Subterrâneos
da Liberdade se inicia com a instauração do Estado Novo no Brasil num
relato que, brevemente, se atém às circunstâncias que o antecederam para se
estender naquelas que, então, se originaram. Relato constituído de diversos
núcleos narrativos, congregados ao redor do deputado Artur Carneiro Macedo da
Rocha, (descendente da velha elite paulista)
de Mariana (ativo membro do Partido Comunista), de Manuela (moça pobre e
ingênua que se deixa seduzir pelo jovem rico sem caráter), do banqueiro Costa
Vale e que, a par das ações que os dinamizam, expressam as suas verdades e seus
parâmetros críticos. Nos diálogos, as assertivas da elite dominante e as dos
que militam no Partido Comunista a esboçar o momento político do país que a
data 30 de outubro de 1937, mencionada em meio à narrativa, enuncia com
precisão. Uns e outros não ignoram a ascensão, na Europa, das ideologias
totalitárias como tampouco ignoram a Guerra da Espanha, campo de luta onde tais
ideologias se digladiam. Em algumas seqüências de Ásperos tempos,
primeiro volume de Subterrâneos da Liberdade, aparecem referências ao
que acontecia na Espanha: Orestes, o velho
comunista, como se define, lamenta não ser mais moço para estar em Madrid
ou na Catalunha e lutar pelos republicanos e, indignado, se queixa dos jornais
brasileiros que somente noticiam as vitórias de Franco. Enquanto espera a partida
do ônibus para Santo André, Jofre, militante comunista compra um jornal que
abre para esconder o rosto e lê o editorial em louvor a Franco. Em reunião na
casa de Mariana para festejar o seu aniversário, a conversa girava sobre os mais diversos assuntos, da vida difícil cada
vez mais cara até uma discussão sobre a Guerra da Espanha, provocada
pelo cunhado da aniversariante, admirador de Franco. Suas palavras fizeram
levantar uma onda de protestos e até a
mãe, sempre pronta a evitar qualquer conflito com o genro, protestara,
levantando-se. –Esse Franco é um assassino de operários. Tenho fé que ele ainda
acaba numa forca. Deus me ajude!. E num texto do primeiro capítulo de Agonia
da Noite (segundo volume da trilogia), o que foi contado por um espanhol
que vivia no Brasil para um jornal da Espanha sobre o ocorrido em Santos quando
os estivadores se recusaram a carregar o café que seria enviado para Franco, no
navio alemão: as primeiras prisões, o início da greve para liberar os presos, o
assassinato de Bartolomeu e o ataque da polícia no seu enterro, os soldados
carregando o navio, as ameaças aos estivadores presos. E a afirmação de que a
greve, embora vencida, era uma prova de
que os trabalhadores brasileiros estavam ao lado do povo espanhol e o demonstravam[...].

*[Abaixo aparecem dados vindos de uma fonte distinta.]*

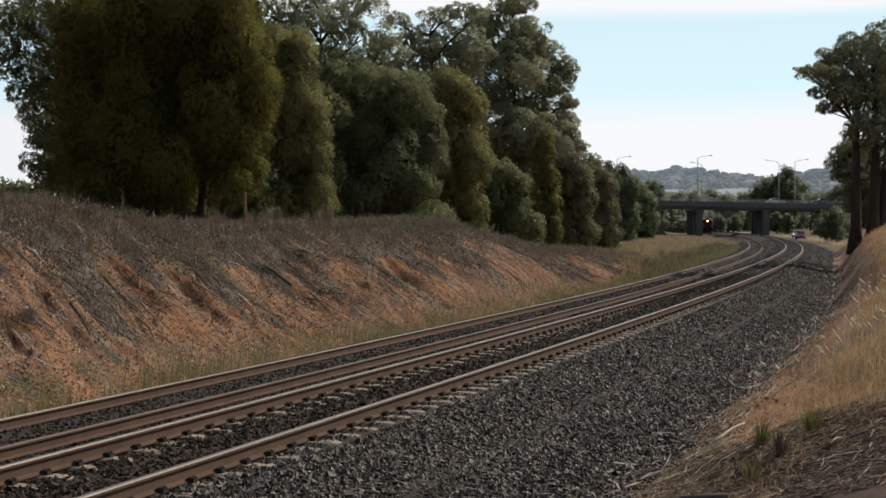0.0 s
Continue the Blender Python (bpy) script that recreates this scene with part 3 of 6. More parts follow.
def build_tree(name, at, tall, wide, kind, tau, mat, label, category="tree", seed=1, size=0.2, trunks=1, bare=0.2, lean=0.0, group="", clear=None, girth=1.0):
    """A tree: tapered trunk, limbs to each clump, crown of small leaves. kind: cone, round, gum, column, weep. tau: how dense."""
    rng = np.random.default_rng(seed)
    tr = thing(name, at, label, category, group)
    low = clear if clear is not None else bare * tall
    heads = {"cone": 30, "round": 20, "gum": 34, "weep": 20}[kind]
    fat = 1.35 if kind == "gum" and tau > 3.0 else 1.0
    each = {"cone": 6, "round": 7, "gum": 4, "weep": 6}[kind]
    cs, rs = [], []
    span = tall - low
    for i in range(heads):
        f = (i + 0.2 + 0.6 * rng.random()) / heads
        ang = i * 2.4 + rng.uniform(-0.5, 0.5)
        if kind == "cone":
            rad = min(1.0, 0.66 + 1.2 * f) * (1.0 if f < 0.75 else max(0.1, 1 - ((f - 0.75) / 0.27) ** 1.7))
        elif kind == "gum":
            rad = math.sqrt(max(0.12, 1 - abs(1.75 * f - 0.8) ** 2.2))
        else:
            rad = math.sqrt(max(0.08, 1 - abs(1.42 * f - 0.46) ** 3.2))
        hr = wide * {"cone": rng.uniform(0.15, 0.22), "gum": rng.uniform(0.09, 0.2), "round": rng.uniform(0.18, 0.25), "weep": rng.uniform(0.18, 0.26)}[kind] * fat
        k = rng.uniform(0.8, 1.08) if rng.random() < (0.6 if kind == "gum" else 0.75) else rng.uniform(0.1, 0.7)
        reach = max(0.0, wide * 0.5 * rad - hr * 0.8) * k
        z = low + hr * 0.6 + f * max(0.1, span - hr * 1.3)
        c = Vector((math.cos(ang) * reach + lean * f, math.sin(ang) * reach, z))
        tallness = {"gum": 0.75, "round": 0.95}.get(kind, 1.5)
        for e in range(each):
            d = Vector(rng.normal(size=3))
            d.normalize()
            d.z = d.z * tallness + 0.25
            br = hr * rng.uniform(0.36, 0.62)
            cs.append(tuple(c + d * (hr - br * 0.8)))
            rs.append((br, br, br * (0.75 if kind == "gum" else (1.35 if kind in ("cone", "weep") else 1.0))))
        cs.append(tuple(c))
        rs.append((hr * 0.62, hr * 0.62, hr * 0.55 * tallness))
    for t in range(trunks):
        a0 = t * 2.1 + seed
        bx, by = (0.0, 0.0) if trunks == 1 else (math.cos(a0) * 0.05 * wide, math.sin(a0) * 0.05 * wide)
        top = 0.82 * tall
        r0 = girth * 0.02 * tall / (1 if trunks == 1 else 1.2)
        pts = [(bx * (1 + 2.2 * q) + lean * q * 0.8 + 0.02 * tall * math.sin(3 * q + seed + t), by * (1 + 2.2 * q) + 0.02 * tall * math.sin(2.4 * q + 1 + t), -0.3 + q * top) for q in np.linspace(0, 1, 8)]
        part("trunk", tube(pts, [r0 * (1.35 - 0.25 * min(q * 8, 1)) * (1 - 0.8 * q) for q in np.linspace(0, 1, 8)], 9), M["bark"], tr, smooth=True)
    step = 8 if kind == "gum" else 14
    for c, r in list(zip(cs, rs))[each::step]:
        zz = max(low * 0.6, c[2] - 0.5 * math.hypot(c[0], c[1]) - 0.05 * tall)
        q = zz / (0.82 * tall)
        st = Vector((lean * q * 0.8 + 0.02 * tall * math.sin(3 * q + seed), 0.02 * tall * math.sin(2.4 * q + 1), zz))
        en = Vector(c)
        mid = st.lerp(en, 0.5) + Vector((0, 0, -0.03 * tall)) + Vector(rng.normal(size=3) * 0.012 * tall)
        rr = 0.0075 * tall
        part("limb", tube([st, mid, en], [rr, rr * 0.65, rr * 0.25], 6), M["bark"], tr, smooth=True)
    area = size * size * 0.6 / 2
    leaves = int(2 * tau * wide * span * 0.7 / area * 0.8)
    co, q, nn = leaf_cloud(rng, cs, rs, leaves, size, 0.7 if kind != "gum" else 0.85, 0.9 if kind in ("gum", "weep") else 0.35, 0.15)
    # broad inner sprays keep the crown from showing through
    inner = int(0.13 * leaves * (0.3 if kind == "gum" else 1.0))
    keep = [i for i in range(len(cs)) if i % (each + 1) == each]
    co2, q2, n2 = leaf_cloud(rng, [cs[i] for i in keep], [tuple(v * 1.35 for v in rs[i]) for i in keep], inner, size * 1.9, 0.7, 0.3, 0.0)
    core = span * 0.42
    co3, q3, n3 = leaf_cloud(rng, [(lean * 0.5, 0, low + span * 0.45)], [(wide * 0.3, wide * 0.3, core)], 0 if kind == "gum" else inner, size * 1.9, 0.7, 0.3, 0.0)
    co, q = np.concatenate([co, co2, co3]), np.concatenate([q, q2 + len(co), q3 + len(co) + len(co2)])
    me = quick_mesh("crown", co, q, [mat], smooth=True)
    me.normals_split_custom_set_from_vertices(np.concatenate([nn, n2, n3]).tolist())
    cr = new("crown", me)
    cr.parent = tr
    return tr


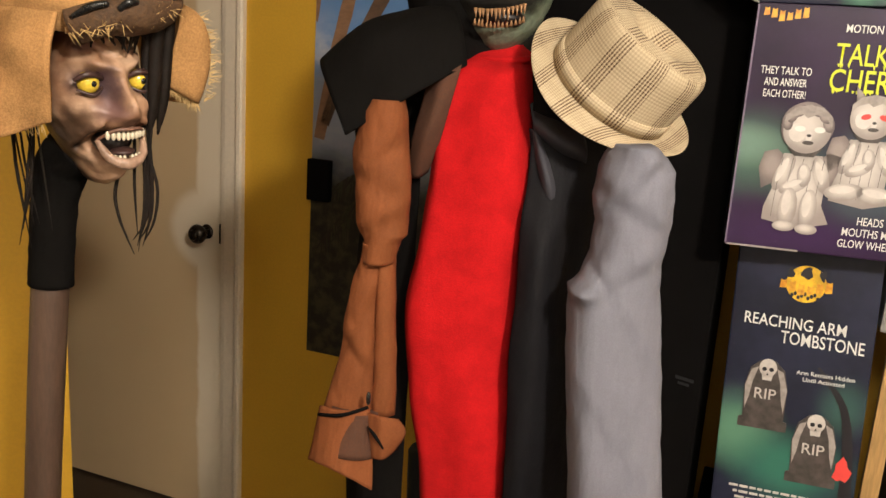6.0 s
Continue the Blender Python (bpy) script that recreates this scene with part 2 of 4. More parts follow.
def door_paint():
    """Beige brushed over a paler door, stopping short of the edges and round the knob."""
    m = bpy.data.materials.new("half_painted_door")
    m.use_nodes = True
    b = m.node_tree.nodes["Principled BSDF"]
    co = m.node_tree.nodes.new("ShaderNodeTexCoord")
    sep = m.node_tree.nodes.new("ShaderNodeSeparateXYZ")
    link(m, co.outputs["Object"], sep.inputs[0])
    w = math_node(m, "MULTIPLY", math_node(m, "SUBTRACT", noise_out(m, 7, 4), 0.5), 0.035)
    x = math_node(m, "ADD", sep.outputs[0], w)
    z = math_node(m, "ADD", sep.outputs[2], w)
    right = ramp(m, x, -0.095, -0.078)
    top = ramp(m, z, 1.965, 1.985)
    dx = math_node(m, "ADD", x, 0.06)
    dz = math_node(m, "SUBTRACT", z, 0.93)
    rad = math_node(m, "SQRT", math_node(m, "ADD", math_node(m, "MULTIPLY", dx, dx), math_node(m, "MULTIPLY", dz, dz)))
    knob = math_node(m, "SUBTRACT", 1.0, ramp(m, rad, 0.10, 0.14))
    bare = math_node(m, "MAXIMUM", math_node(m, "MAXIMUM", right, top), knob)
    n = noise_out(m, 3, 5, (1, 1, 0.4))
    beige = blend(m, n, (0.52, 0.375, 0.215, 1), (0.60, 0.435, 0.255, 1))
    pale = blend(m, n, (0.70, 0.59, 0.44, 1), (0.76, 0.65, 0.50, 1))
    link(m, blend(m, bare, beige, pale), b.inputs["Base Color"])
    b.inputs["Roughness"].default_value = 0.42
    bp = node(m, "ShaderNodeBump", Strength=0.15, Distance=0.001)
    link(m, noise_out(m, 60, 3, (1, 1, 0.15)), bp.inputs["Height"])
    link(m, bp.outputs[0], b.inputs["Normal"])
    return m


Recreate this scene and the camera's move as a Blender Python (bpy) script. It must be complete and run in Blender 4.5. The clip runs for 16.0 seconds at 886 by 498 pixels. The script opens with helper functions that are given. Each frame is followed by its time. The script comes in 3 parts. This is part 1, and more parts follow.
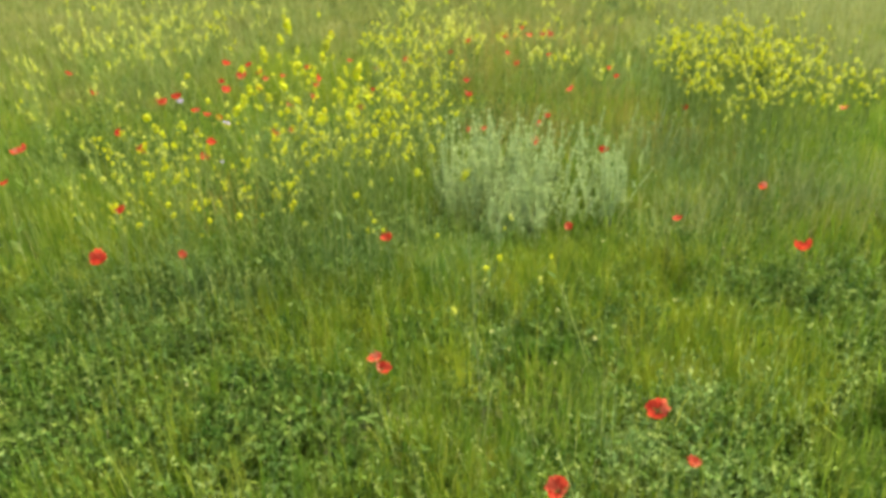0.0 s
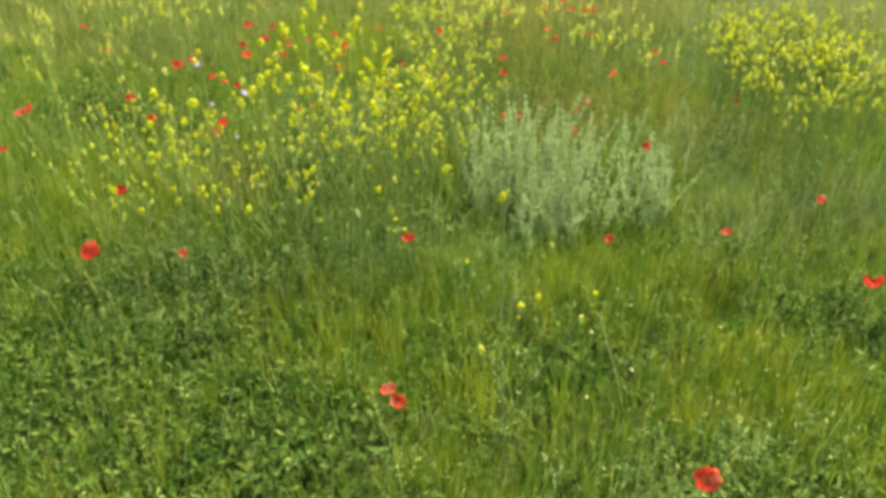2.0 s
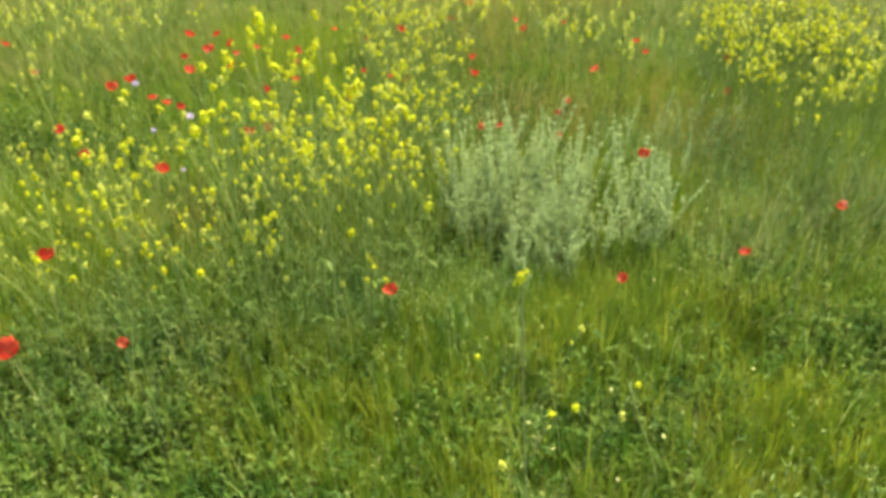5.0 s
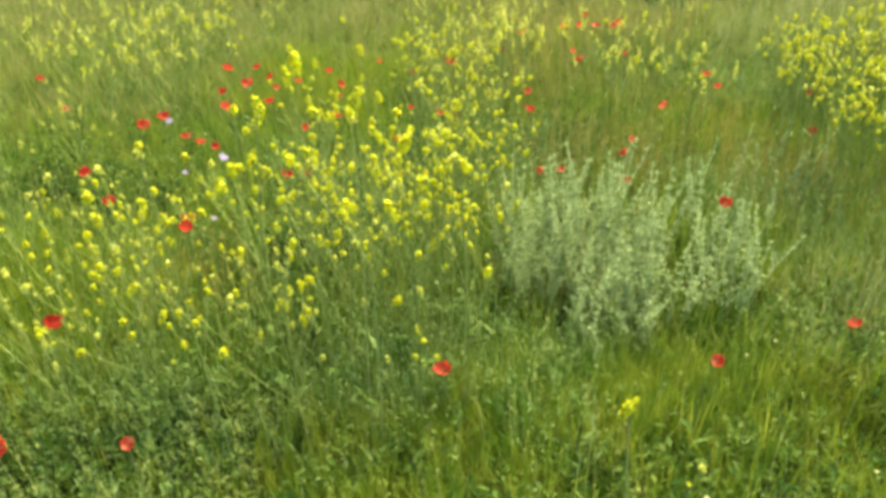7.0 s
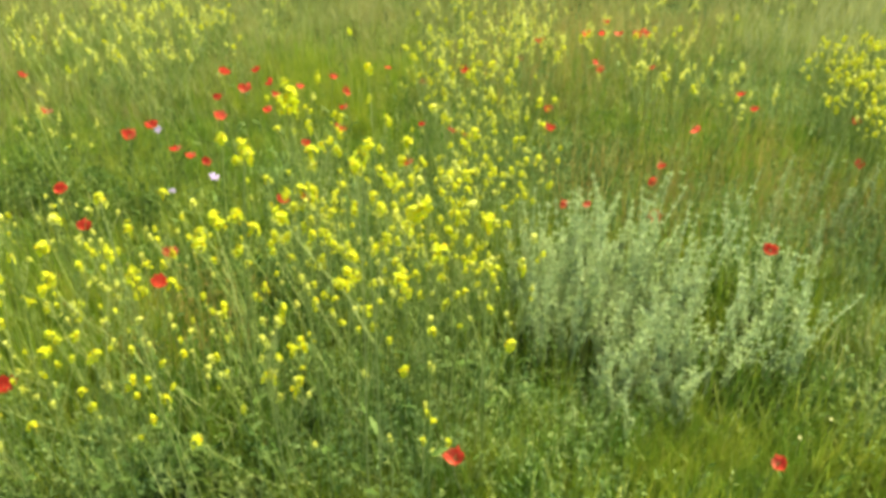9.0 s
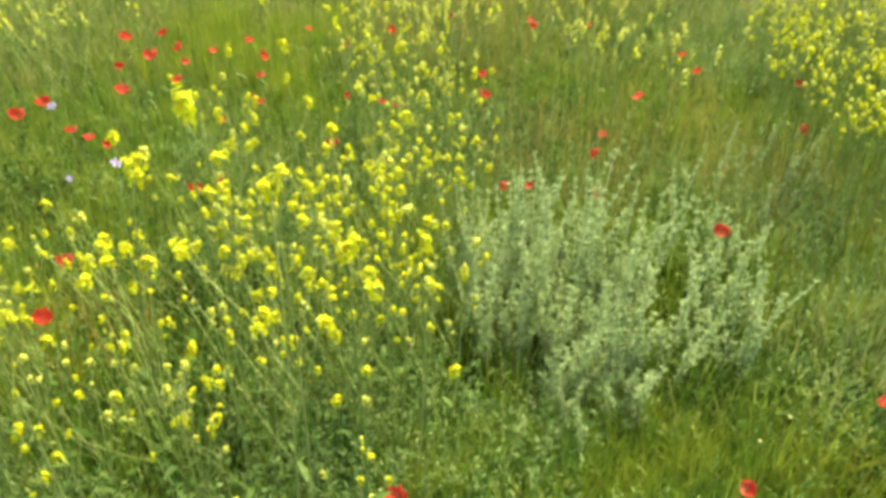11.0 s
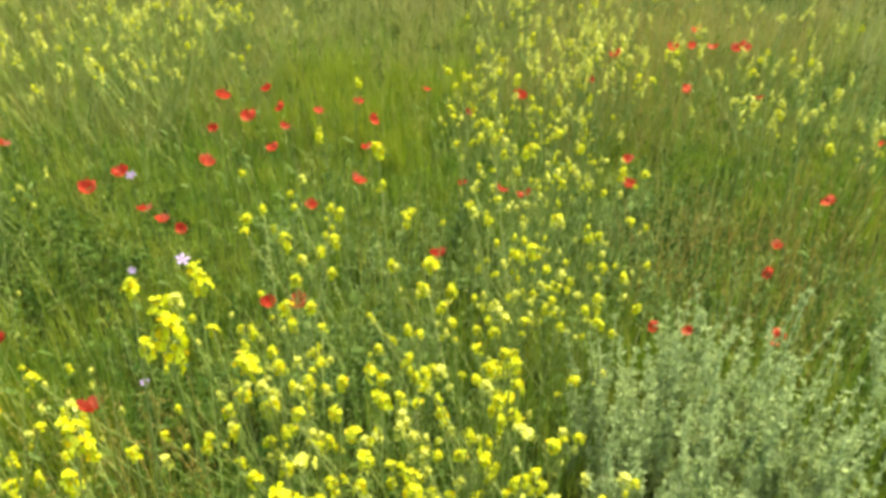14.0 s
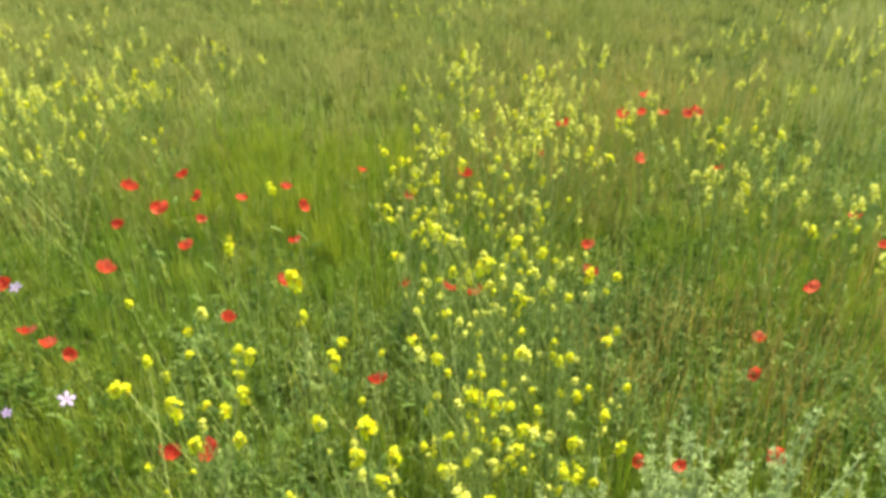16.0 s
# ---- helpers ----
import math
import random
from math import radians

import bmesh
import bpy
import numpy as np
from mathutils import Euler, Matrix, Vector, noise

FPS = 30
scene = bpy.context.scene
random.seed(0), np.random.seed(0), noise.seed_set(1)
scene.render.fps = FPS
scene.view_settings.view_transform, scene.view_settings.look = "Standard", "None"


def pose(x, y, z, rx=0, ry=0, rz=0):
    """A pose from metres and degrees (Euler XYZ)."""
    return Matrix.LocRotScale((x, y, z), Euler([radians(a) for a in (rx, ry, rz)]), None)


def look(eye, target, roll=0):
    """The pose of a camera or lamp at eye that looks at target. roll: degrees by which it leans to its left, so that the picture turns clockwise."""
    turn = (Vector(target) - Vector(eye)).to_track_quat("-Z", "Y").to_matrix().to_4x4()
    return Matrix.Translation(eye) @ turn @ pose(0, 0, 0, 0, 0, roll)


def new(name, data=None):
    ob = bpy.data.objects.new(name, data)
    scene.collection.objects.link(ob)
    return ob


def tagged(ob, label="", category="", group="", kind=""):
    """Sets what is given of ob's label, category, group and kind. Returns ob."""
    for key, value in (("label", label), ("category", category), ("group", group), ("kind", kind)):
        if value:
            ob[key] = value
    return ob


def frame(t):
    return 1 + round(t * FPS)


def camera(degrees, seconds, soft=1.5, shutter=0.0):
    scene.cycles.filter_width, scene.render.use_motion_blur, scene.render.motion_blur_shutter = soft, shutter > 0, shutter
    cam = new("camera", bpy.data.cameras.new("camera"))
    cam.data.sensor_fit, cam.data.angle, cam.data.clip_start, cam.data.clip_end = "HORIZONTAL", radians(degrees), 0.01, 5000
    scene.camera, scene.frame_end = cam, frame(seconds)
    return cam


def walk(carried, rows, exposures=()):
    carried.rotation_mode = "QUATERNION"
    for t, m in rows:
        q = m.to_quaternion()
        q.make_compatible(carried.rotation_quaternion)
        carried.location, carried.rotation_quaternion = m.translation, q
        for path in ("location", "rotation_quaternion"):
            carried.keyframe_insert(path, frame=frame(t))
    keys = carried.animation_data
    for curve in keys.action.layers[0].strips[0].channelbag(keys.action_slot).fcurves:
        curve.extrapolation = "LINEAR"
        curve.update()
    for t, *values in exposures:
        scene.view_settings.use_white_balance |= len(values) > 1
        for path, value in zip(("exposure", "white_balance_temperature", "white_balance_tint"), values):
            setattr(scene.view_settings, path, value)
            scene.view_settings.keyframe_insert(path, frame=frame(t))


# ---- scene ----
cam = camera(58.0, 16.0, soft=3.8)
PATH = [
    (0, (0.113, -0.294, 1.518), (0.098, 1.503, 0.64), -1.6),
    (0.5, (0.113, -0.21, 1.535), (0.112, 1.582, 0.647), -0.1),
    (1, (0.103, -0.146, 1.533), (0.066, 1.642, 0.637), 0.6),
    (1.5, (0.084, -0.087, 1.536), (0.028, 1.676, 0.594), 0.7),
    (2, (0.085, -0.02, 1.539), (0.025, 1.731, 0.574), 1.1),
    (2.5, (0.072, 0.061, 1.529), (0.043, 1.828, 0.592), 1.4),
    (3, (0.058, 0.134, 1.505), (0.056, 1.923, 0.611), 1.1),
    (3.2, (0.038, 0.174, 1.498), (0.035, 1.951, 0.58), 0.4),
    (5.3, (0.005, 0.447, 1.542), (0.028, 2.174, 0.533), -1.3),
    (5.5, (-0.01, 0.505, 1.524), (0.001, 2.248, 0.542), -1.2),
    (6, (-0.023, 0.568, 1.511), (-0.033, 2.338, 0.58), -1.4),
    (6.5, (-0.027, 0.626, 1.478), (-0.112, 2.413, 0.584), -3.3),
    (7, (-0.027, 0.69, 1.487), (-0.1, 2.447, 0.535), -2.2),
    (7.5, (-0.045, 0.766, 1.496), (-0.155, 2.479, 0.47), -2.3),
    (8, (-0.051, 0.837, 1.503), (-0.167, 2.544, 0.467), -1.8),
    (8.5, (-0.061, 0.912, 1.499), (-0.159, 2.62, 0.463), -0.9),
    (9, (-0.071, 1.003, 1.495), (-0.144, 2.748, 0.521), -0.4),
    (9.2, (-0.083, 1.053, 1.476), (-0.111, 2.825, 0.547), -0.0),
    (11.3, (-0.076, 1.315, 1.512), (0.018, 2.982, 0.411), 0.7),
    (11.5, (-0.086, 1.383, 1.499), (-0.032, 3.081, 0.443), -0.0),
    (12, (-0.095, 1.481, 1.478), (-0.106, 3.226, 0.501), -0.7),
    (12.5, (-0.105, 1.57, 1.457), (-0.212, 3.368, 0.588), -2.1),
    (13, (-0.1, 1.67, 1.471), (-0.334, 3.441, 0.571), -3.2),
    (13.5, (-0.097, 1.732, 1.47), (-0.245, 3.482, 0.513), -0.4),
    (14, (-0.089, 1.807, 1.474), (-0.283, 3.505, 0.436), -0.4),
    (14.5, (-0.092, 1.885, 1.464), (-0.264, 3.579, 0.416), -0.3),
    (15, (-0.092, 1.968, 1.452), (-0.215, 3.691, 0.443), -0.2),
    (15.5, (-0.097, 2.07, 1.438), (-0.189, 3.875, 0.581), -0.3),
    (16, (-0.107, 2.136, 1.438), (-0.171, 3.912, 0.519), -0.6),
]
EXPOSURES = [(0, 1.67, 7600, 3), (2, 1.59, 7600, 3), (3, 1.59, 7600, 3), (5.5, 1.69, 7600, 3), (7, 1.70, 7600, 3), (9, 1.73, 7600, 3), (11.5, 1.72, 7600, 3), (12.5, 1.65, 7600, 3), (14.5, 1.56, 7600, 3), (16, 1.63, 7600, 3)]
walk(cam, [(t, look(eye, target, roll)) for t, eye, target, roll in PATH], EXPOSURES)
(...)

Páginas antes, o relato desse episódio, na voz do narrador, se faz impregnado
de emoção a falar da cidade de Santos, ocupada como uma cidade de país em guerra, conquistada pelas forças inimigas; na incongruência das metralhadoras assentadas nos armazéns do porto, nas entradas dos bairros operários; a
pergunta: contra quais soldados se lançavam eles? Pergunta que irá originar
outras, fortemente marcadas pelo sarcasmo também presente na enumeração que faz
o comandante da cidade, daqueles que não são os inimigos do país. E, novamente,
a indagação: contra quem conduz o coronel as suas armas, contra quem comanda os seus soldados. A reposta agora, reafirma a
crença nos princípios socialistas, expressa a indignação diante da violência do
exército contra seu próprio povo. Uma crônica que não é diferente daquela que
foi relatada no jornal espanhol mas à qual se acrescentam fortes traços
conferidos pelo julgamento de valor frente à ação bélica que pretende castigar
aqueles que se recusam a carregar o café
roubado ao povo para ser oferecido a um assassino de poetas e operários.
Jorge
Amado, na sua realidade ficcional que documenta e acusa não se exime de
expressar os sentimentos que o norteiam, mas, por apaixonado e maniqueísta que
seja o seu relato sobre a greve dos portuários de Santos e da repressão por
eles sofrida, ele não disse inverdades, não se afastou da realidade dos fatos.